His No. 12 team has gone backward after offseason changes, and he's miffed.
By JOANNE KORTH
© St. Petersburg Times, published September 8, 2001
Jeremy Mayfield is jealous.
Every once in a while, his No. 12 Ford runs at the front of the Winston Cup pack and he gets a close-up look at the drivers who race for the lead every week.
He wants what they have.
Frustrated with yet another up-and-down season at Penske Racing, Mayfield let it be known recently that if the No. 12 team cannot be a consistent threat to win races he wants to go elsewhere.
"I feel like right now I'm better than I've ever been as a driver," said Mayfield, who is under contract with owner Roger Penske through 2003. "I want it more than I've ever wanted it. And I'm wasting time. We need to really look at this and figure out what's best for all of us."
Mayfield, 32, has long been considered one of NASCAR's rising young stars, but in his eighth full season is yet to fulfill that promise. Winless in 2001, he is 21st in the Winston Cup standings.
Flashes of success -- three career victories and a seventh-place finish in the 1998 standings -- no longer sustain him. Mayfield is ready to get off the roller coaster.
"He's a racer, there's no doubt about that," his crew chief, Peter Sospenzo, said. "He wants the best of everything. When you're racing against someone with something better than you, you want to have it, too. We want to get to where a bad day is a top 10."
Mayfield was runner-up three times in the final six races in 2000 and confidence was at an all-time high going into the offseason. But internal changes, he said, undermined his success. "We killed it," Mayfield said. "And I don't know anybody in the garage area who would have changed everything on our race team after running that good. Lots of things changed that I don't understand. ... You sure don't fix something that ain't broke."
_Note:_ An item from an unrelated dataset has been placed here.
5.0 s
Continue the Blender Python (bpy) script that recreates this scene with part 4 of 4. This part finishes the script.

Mayfield joined the Penske racing conglomerate in 1998 when his team owner, Michael Kranefuss, sold half of his team to Penske, who was looking for a teammate for Rusty Wallace. After a promising first season, the cooperative effort fizzled because Mayfield and Wallace prefer different setups.
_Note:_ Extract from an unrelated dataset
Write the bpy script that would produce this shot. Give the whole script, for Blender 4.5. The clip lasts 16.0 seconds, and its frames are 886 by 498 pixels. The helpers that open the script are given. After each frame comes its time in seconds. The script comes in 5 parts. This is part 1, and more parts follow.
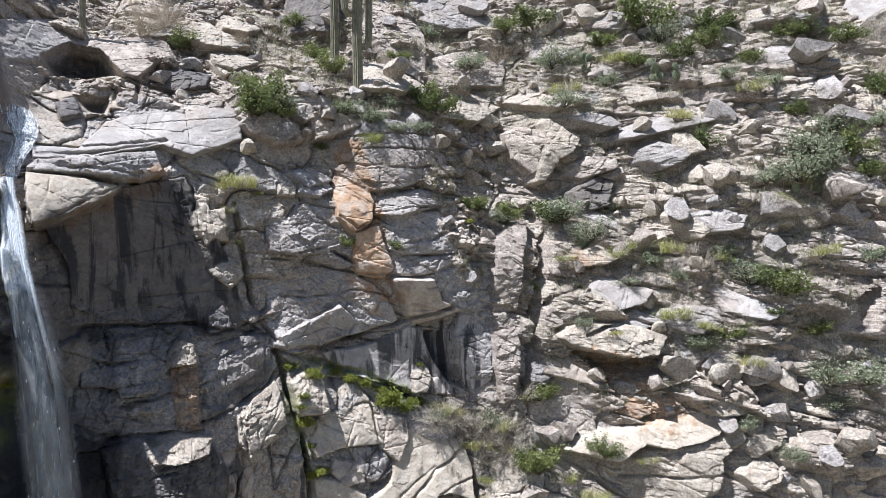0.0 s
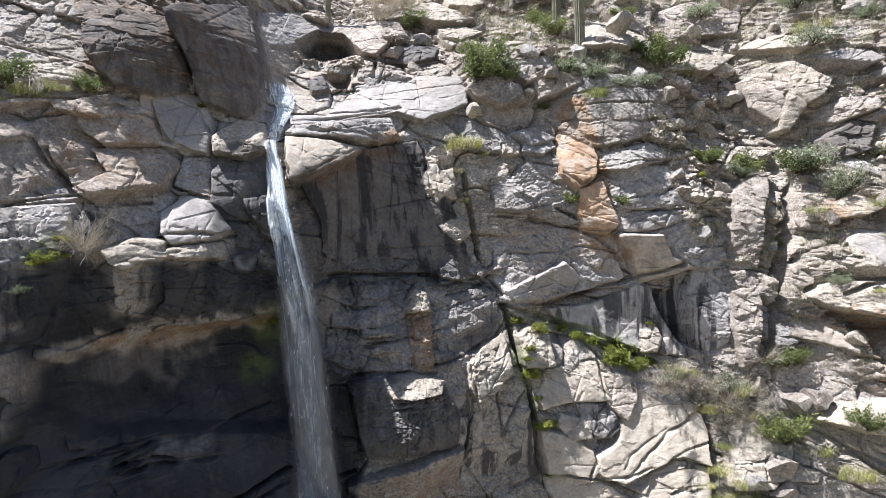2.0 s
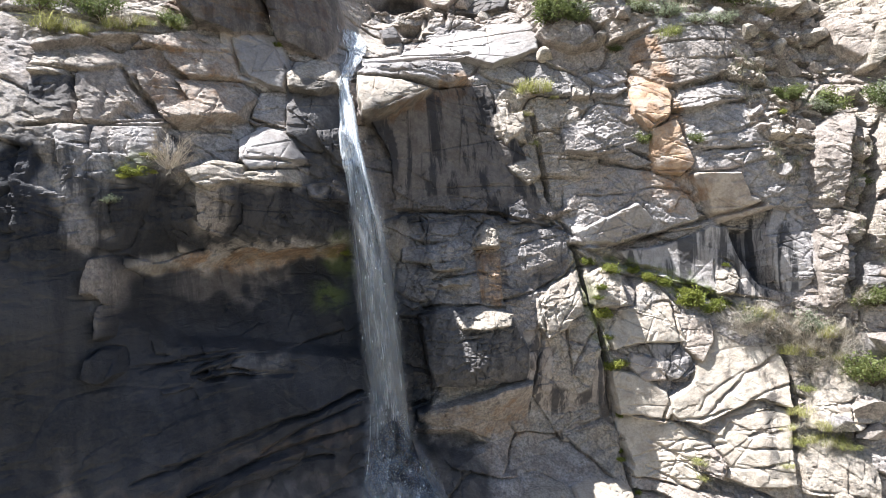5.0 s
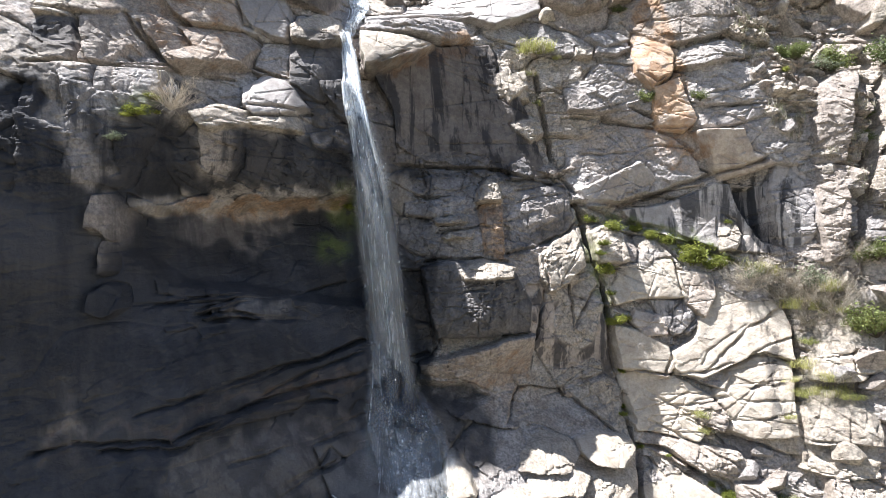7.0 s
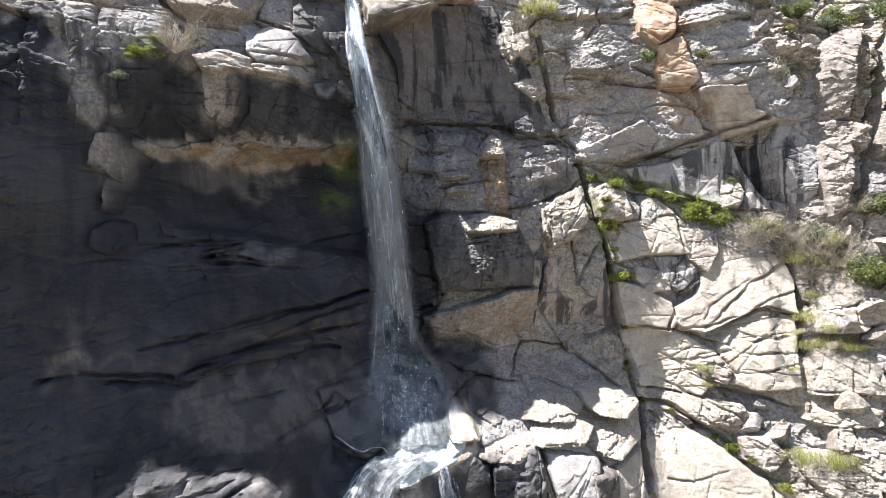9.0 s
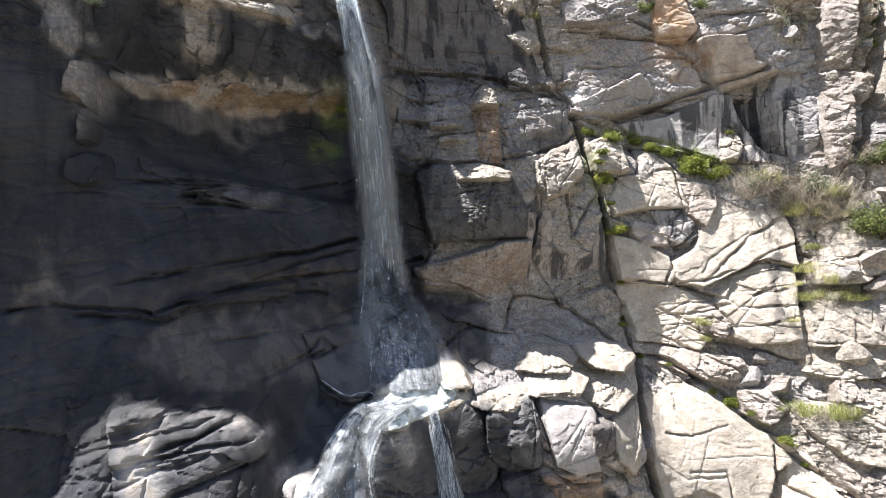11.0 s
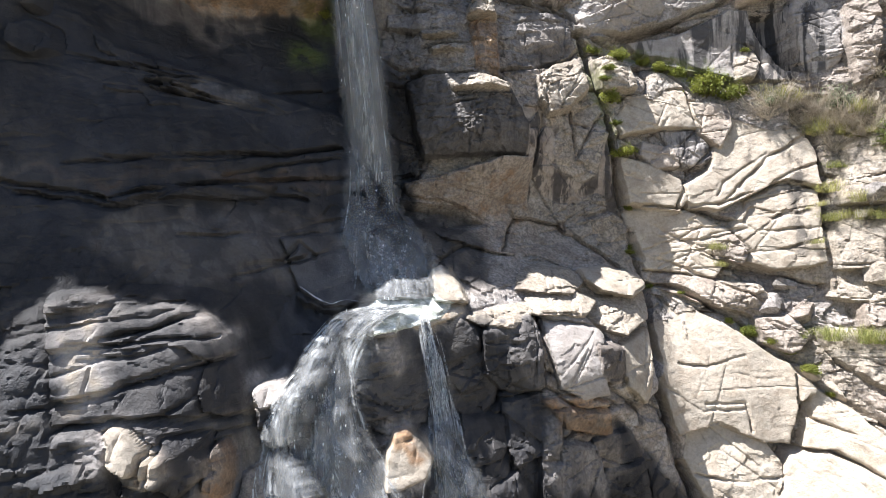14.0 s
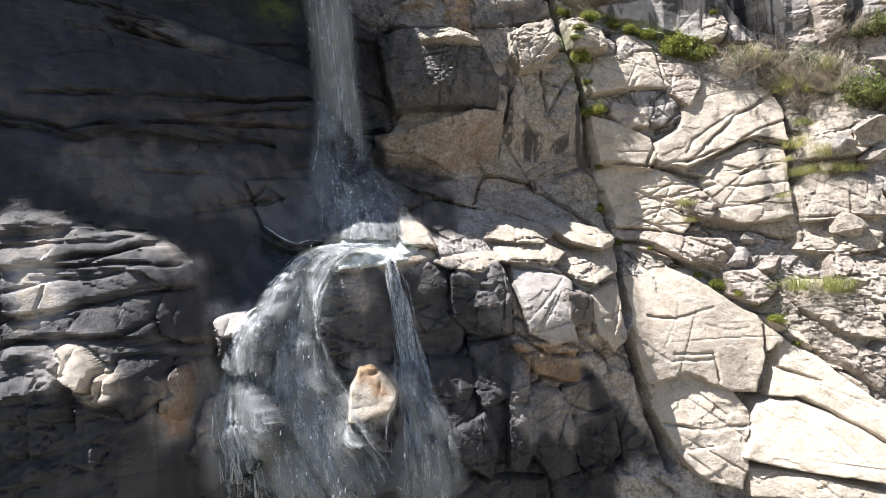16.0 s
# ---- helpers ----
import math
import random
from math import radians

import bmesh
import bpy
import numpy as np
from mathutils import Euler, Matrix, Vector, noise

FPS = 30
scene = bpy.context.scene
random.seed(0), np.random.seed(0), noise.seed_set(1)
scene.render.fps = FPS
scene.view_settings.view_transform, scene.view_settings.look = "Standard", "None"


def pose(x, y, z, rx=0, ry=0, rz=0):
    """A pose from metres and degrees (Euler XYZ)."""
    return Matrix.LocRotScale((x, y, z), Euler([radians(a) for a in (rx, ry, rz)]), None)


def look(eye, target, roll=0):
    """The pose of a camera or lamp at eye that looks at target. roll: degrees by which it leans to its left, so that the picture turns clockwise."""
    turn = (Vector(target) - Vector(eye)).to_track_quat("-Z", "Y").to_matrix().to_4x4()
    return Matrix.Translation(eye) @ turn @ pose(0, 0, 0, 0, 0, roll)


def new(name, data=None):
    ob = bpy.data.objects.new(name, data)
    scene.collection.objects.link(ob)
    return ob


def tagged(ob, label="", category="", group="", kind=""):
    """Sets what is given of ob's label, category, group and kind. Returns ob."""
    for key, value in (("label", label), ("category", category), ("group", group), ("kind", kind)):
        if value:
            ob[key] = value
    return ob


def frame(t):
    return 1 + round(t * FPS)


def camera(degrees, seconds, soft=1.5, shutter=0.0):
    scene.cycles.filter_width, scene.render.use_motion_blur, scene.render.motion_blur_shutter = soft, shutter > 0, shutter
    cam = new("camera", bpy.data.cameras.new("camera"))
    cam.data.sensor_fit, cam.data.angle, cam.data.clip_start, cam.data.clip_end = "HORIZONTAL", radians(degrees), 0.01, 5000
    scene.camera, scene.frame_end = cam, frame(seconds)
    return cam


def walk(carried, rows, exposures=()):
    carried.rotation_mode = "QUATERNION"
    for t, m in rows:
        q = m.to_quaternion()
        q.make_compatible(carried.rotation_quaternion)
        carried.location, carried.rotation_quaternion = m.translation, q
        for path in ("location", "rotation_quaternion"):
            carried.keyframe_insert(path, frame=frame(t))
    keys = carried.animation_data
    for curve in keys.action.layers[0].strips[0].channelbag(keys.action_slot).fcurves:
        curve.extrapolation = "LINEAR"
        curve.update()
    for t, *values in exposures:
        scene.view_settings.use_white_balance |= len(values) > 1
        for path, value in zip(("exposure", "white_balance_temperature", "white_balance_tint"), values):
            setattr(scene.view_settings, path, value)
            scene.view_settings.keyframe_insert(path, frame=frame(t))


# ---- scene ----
cam = camera(64.2, 16.0, soft=0.5)
METRES, EYE, TILT, LEAN, TURN = 15.0, 27.0, 1.8, 0.0, -24.0
ROWS = [
    (0.0, 0.0, 0.0, 0.0, 0.0, 0.0, 0.0),
    (0.5, -0.0004, -0.0002, -0.0332, 4.57, 0.03, 0.18),
    (1.0, -0.0029, -0.0009, -0.064, 9.19, 0.05, 0.38),
    (1.5, -0.0028, -0.002, -0.0932, 13.77, 0.06, 0.55),
    (2.0, -0.0022, -0.0024, -0.1216, 17.99, 0.01, 0.72),
    (2.5, -0.0035, -0.0014, -0.1494, 22.09, 0.09, 0.9),
    (3.0, 0.0077, -0.0021, -0.172, 23.89, 0.01, 0.86),
    (3.5, 0.0088, -0.0042, -0.1999, 23.86, 0.02, 0.83),
    (4.0, 0.01, -0.007, -0.228, 23.87, 0.03, 0.81),
    (6.5, 0.0105, -0.0126, -0.3739, 24.05, -0.06, 0.68),
    (7.0, 0.0077, -0.013, -0.403, 24.07, -0.04, 0.68),
    (7.5, 0.0067, -0.0145, -0.4317, 24.12, -0.0, 0.66),
    (8.0, 0.0076, -0.0175, -0.4612, 24.17, -0.02, 0.66),
    (8.5, 0.0054, -0.0182, -0.4897, 24.2, -0.05, 0.66),
    (9.0, 0.0049, -0.018, -0.5185, 24.21, -0.07, 0.68),
    (11.5, -0.0131, 0.0523, -0.6659, 23.7, -0.24, 0.65),
    (12.0, -0.0195, 0.0757, -0.696, 23.59, -0.31, 0.59),
    (12.5, -0.0306, 0.101, -0.7276, 23.47, -0.32, 0.57),
    (13.0, -0.0432, 0.1282, -0.7593, 23.38, -0.36, 0.52),
    (13.5, -0.0558, 0.15, -0.7903, 23.27, -0.32, 0.49),
    (14.0, -0.0647, 0.1582, -0.8221, 23.32, -0.19, 0.51),
    (14.5, -0.0603, 0.1641, -0.8504, 23.17, -0.17, 0.55),
    (15.0, -0.0551, 0.1702, -0.8786, 22.71, -0.01, 0.56),
    (15.5, -0.0472, 0.1721, -0.9053, 22.31, 0.07, 0.59),
    (16.0, -0.0403, 0.1719, -0.9318, 21.97, 0.14, 0.58),
]
EXPOSURES = [(0.0, 1.0, 5900, 10.5), (2.0, 1.25, 6050, 10.5), (4.0, 1.62, 6150, 10), (9.0, 1.68, 6200, 10.5), (16.0, 1.45, 6400, 10.5)]
walk(cam, [(t, pose(0, 0, EYE, TILT, LEAN, TURN) @ pose(METRES * x, METRES * y, METRES * z, 90 + pitch, roll, yaw)) for t, x, y, z, yaw, pitch, roll in ROWS], EXPOSURES)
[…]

With five races left last season, Penske bought out Kranefuss completely and before this season hired first-year manager Tom DeLoach to oversee day-to-day operations. Other changes followed.
"I thought we were going to continue on like it was the last six races," Mayfield said. "All those people might still be there, but they're in different positions or they don't have any control. I don't understand that. And I can't get any answers."
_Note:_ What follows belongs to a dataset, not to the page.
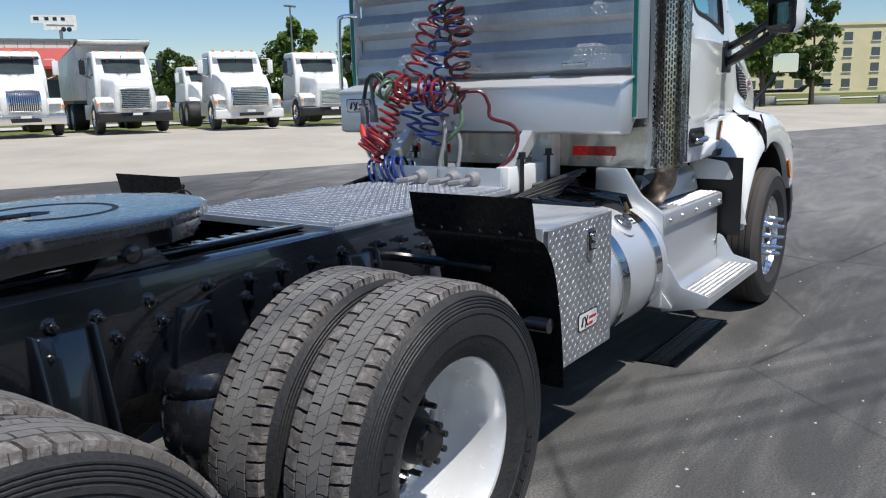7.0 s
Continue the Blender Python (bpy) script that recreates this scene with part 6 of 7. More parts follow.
def parked_truck(label, m, paint="lotpaint", style="slope", grille_h=0.6, dump=False, day=True, bumper="chrome", group="parked trucks", tall=False):
    """A heavy truck with its nose along +x; the wheels' foot is z = 0."""
    t = thing("parked_truck", label, "truck", m, group)
    P = M[paint]
    if style == "slope":
        side = [(0.95, 0.62), (1.02, 1.0), (0.98, 1.30), (0.75, 1.56), (0.0, 1.86), (-0.55, 1.98), (-0.55, 0.95), (0.3, 0.85)]
        hw, nose = 0.86, 0.98
    elif style == "square":
        side = [(1.0, 0.62), (1.05, 1.0), (1.05, 1.62), (0.9, 1.74), (-0.55, 1.90), (-0.55, 0.95), (0.3, 0.85)]
        hw, nose = 0.84, 1.06
    else:
        side = [(0.98, 0.55), (1.08, 0.85), (1.05, 1.25), (0.85, 1.60), (0.1, 1.88), (-0.55, 2.0), (-0.55, 0.95), (0.3, 0.85)]
        hw, nose = 1.02, 1.03
    bm = bmesh.new()
    prism(bm, side, "y", -hw, hw)
    for v in bm.verts:
        k = sstep(0.2, 1.1, v.co.x)
        v.co.y *= 1 - 0.22 * k - 0.10 * sstep(1.2, 1.9, v.co.z)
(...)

With newcomer Ryan Newman set to run a full Winston Cup schedule for Penske next season, Mayfield also must be concerned that the Wallace protege will relegate him to third-team status. And when was the last time anyone's third team was any good?
Mayfield, because he remains under contract, said he has not spoken to other owners in the Winston Cup garage area and is committed first to fixing the No. 12 team. But as frustrations mount, he cannot help but mull the possibilities, most notably Richard Childress' need to hire a driver for the No. 31 team next season.
"We keep going in a circle. We have things like alternator wires that fall off, a fuel cell that one week doesn't pick up all the fuel, a transmission leak two weeks in a row. We've got good people on the race team. I don't feel like it's the guys working on the car at all. I think it starts early on.
"If you're going to run consistent, you better build consistency within the foundation. ... When you hear about opportunities coming along such as the 31, you start looking and go, "Man, I've been here how many years now and I'm going though the same old up-and-down season.' "
Perhaps, he said, it is time to move on.
"Maybe it is," Mayfield said. "Either that, or we need to figure out what's wrong with our team and fix it. All I want to do is run good every week. If it takes those changes, moving on, maybe that's what's best for everybody."